RECORDED DATA>
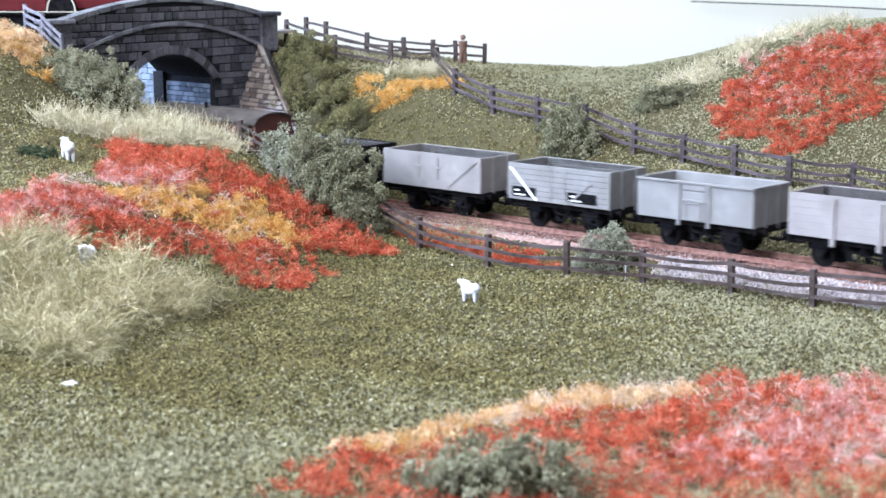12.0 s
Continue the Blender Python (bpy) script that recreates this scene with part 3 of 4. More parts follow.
def build_bridge():
    rng = random.Random(9)
    ob = thing("stone_bridge", track_pose(0), "dark weathered stone arch bridge carrying a lane over the track", "bridge")
    f0, f1 = FACE, FACE - DEEP
    # Near-black mortar; on the bare soffit it also paints the shade under the arch.
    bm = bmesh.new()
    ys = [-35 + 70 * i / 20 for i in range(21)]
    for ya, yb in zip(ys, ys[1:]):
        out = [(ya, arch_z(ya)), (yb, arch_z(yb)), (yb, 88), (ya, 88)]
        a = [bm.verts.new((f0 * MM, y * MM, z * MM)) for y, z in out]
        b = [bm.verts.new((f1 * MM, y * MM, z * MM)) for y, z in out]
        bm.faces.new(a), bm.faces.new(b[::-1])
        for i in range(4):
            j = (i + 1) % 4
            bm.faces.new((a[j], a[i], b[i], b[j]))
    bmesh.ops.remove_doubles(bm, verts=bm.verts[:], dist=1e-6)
    part("arch_barrel", bm, M_MORTAR_SHADE, ob)
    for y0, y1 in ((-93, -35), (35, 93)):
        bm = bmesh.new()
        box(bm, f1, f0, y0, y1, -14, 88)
        part("pier", bm, M_MORTAR_SHADE, ob)
    for x0, x1, drop in ((f0 - 7, f0, 0.0), (f1, f1 + 7, 18.0)):
        bm = bmesh.new()
        n = 24
        for i in range(n):
            ya, yb = -93 + 186 * i / n, -93 + 186 * (i + 1) / n
            out = [(ya, 88), (yb, 88), (yb, max(89.0, parapet_z(yb) - 2.5 - drop)), (ya, max(89.0, parapet_z(ya) - 2.5 - drop))]
            a = [bm.verts.new((x0 * MM, y * MM, z * MM)) for y, z in out]
            b = [bm.verts.new((x1 * MM, y * MM, z * MM)) for y, z in out]
            bm.faces.new(a), bm.faces.new(b[::-1])
            for q in range(4):
                j = (q + 1) % 4
                bm.faces.new((a[j], a[q], b[q], b[j]))
        bmesh.ops.remove_doubles(bm, verts=bm.verts[:], dist=1e-6)
        part("parapet", bm, M_MORTAR_SHADE, ob)
    bm = bmesh.new()
    box(bm, f1 + 7.2, f0 - 7.2, -120, 120, 86.5, 88.6)
    part("road_deck", bm, M_ROAD, ob)

    stone = shared_block("stone", M_STONE, 0.09)
    dressed = shared_block("dressed_stone", M_COPING, 0.09)
    # coping stones along both parapets and the string course on the visible face
    for x in (f0 - 3.2,):
        for i in range(20):
            ya, yb = -93 + 186 * i / 20, -93 + 186 * (i + 1) / 20
            ym, za, zb = (ya + yb) / 2, parapet_z(ya), parapet_z(yb)
            tilt = math.degrees(math.atan2(zb - za, yb - ya))
            block(dressed, "coping_stone", ob, at(x, ym, (za + zb) / 2 - 1.2) @ pose(0, 0, 0, tilt), (10.5, yb - ya - 0.25, 3.4))
    for i in range(22):
        ya, yb = -82 + 160 * i / 22, -82 + 160 * (i + 1) / 22
        za, zb = 97 - 19 * (abs(ya) / 82) ** 1.9, 97 - 19 * (abs(yb) / 82) ** 1.9
        tilt = math.degrees(math.atan2(zb - za, yb - ya))
        block(dressed, "string_stone", ob, at(f0 + 1.0, (ya + yb) / 2, (za + zb) / 2) @ pose(0, 0, 0, tilt), (3.4, math.hypot(yb - ya, zb - za), 2.4))
    # arch ring
    n, rise, reach = 19, 77.0 - ARCH_R, math.asin(35.0 / ARCH_R)
    for i in range(n):
        a = -reach * 1.04 + 2.08 * reach * (i + 0.5) / n
        y, z = (ARCH_R + 3.0) * math.sin(a), rise + (ARCH_R + 3.0) * math.cos(a)
        block(stone, "arch_stone", ob, at(f0 + 0.35, y, z) @ pose(0, 0, 0, -math.degrees(a)), (2.6, 2.08 * reach * (ARCH_R + 3) / n - 0.3, 5.6))
    # coursed face stones
    z = -6.0
    row = 0
    while z < 112:
        hgt = rng.choice((3.4, 4.2, 5.0, 5.6))
        y = -93 + (row % 2) * 4.0
        while y < 92:
            wide = rng.choice((3.8, 5.0, 6.5, 8.0, 10.5))
            y1 = min(y + wide, 93)
            ym = (y + y1) / 2
            reach_y = min(abs(y), abs(y1)) if y * y1 > 0 else 0.0
            inside = reach_y < 34.5 and z < 58 or math.hypot(max(reach_y, 0), z + hgt * 0.5 - rise) < ARCH_R + 5.4 and z > 50 and reach_y < 39
            if not inside and z + hgt / 2 < parapet_z(ym) - 3.2 and y1 - y > 2.5:
                block(stone, "stone", ob, at(f0 + rng.uniform(-0.2, 0.5), ym, z + hgt / 2) @ pose(0, 0, 0, rng.uniform(-1, 1), 0, rng.uniform(-2.5, 2.5)), (2.2, y1 - y - 0.62, hgt - 0.62))
            y = y1
        z += hgt
        row += 1
    # end pillar with its cap
    for y in (85.5, -85.5):
        bm = bmesh.new()
        box(bm, f0 - 11, f0 + 3, y - 7.5, y + 7.5, 76, 99.5, 0.4)
        part("pillar", bm, M_STONE, ob)
        bm = bmesh.new()
        box(bm, f0 - 13, f0 + 5, y - 9.5, y + 9.5, 99.5, 102.5, 0.6)
        part("pillar_cap", bm, M_STONE, ob)
    # inner side of the far abutment, its blue daylight put into the stones' paler colour
    pale = shared_block("pale_stone", M_BLUE_LIT_STONE, 0.1)
    z, row = -8.0, 0
    while z < 56:
        x = f1 + (row % 2) * 3.5
        while x < f0 - 2.5:
            x1 = min(x + rng.choice((4.0, 5.5, 7.0)), f0 - 1.5)
            if x1 - x > 1.8:
                block(pale, "pale_stone", ob, at((x + x1) / 2, 35.0 + rng.uniform(-0.2, 0.2), z + 1.6), (x1 - x - 0.6, 2.2, 2.7))
            x = x1
        z += 3.2
        row += 1
    # Added dark strip: shade at the abutment's rear end, put into the colour.
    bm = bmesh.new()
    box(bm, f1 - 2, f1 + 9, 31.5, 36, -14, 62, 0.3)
    part("rear_shade_strip", bm, M_MORTAR_SHADE, ob)
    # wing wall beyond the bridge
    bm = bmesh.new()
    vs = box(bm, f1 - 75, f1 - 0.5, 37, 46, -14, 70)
    part("rear_wing_wall", bm, M_MORTAR_SHADE, ob)
    z, row = -8.0, 0
    while z < 66:
        x = f1 - 74 + (row % 2) * 4.5
        while x < f1 - 3:
            x1 = min(x + rng.choice((6.5, 8.0, 10)), f1 - 1.5)
            block(pale, "pale_stone", ob, at((x + x1) / 2, 36.8 + rng.uniform(-0.2, 0.2), z + 2.1), (x1 - x - 0.5, 2.2, 3.8))
            x = x1
        z += 4.2
        row += 1
    return ob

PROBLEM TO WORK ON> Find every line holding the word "part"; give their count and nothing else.

FINISHED EXERCISE> 9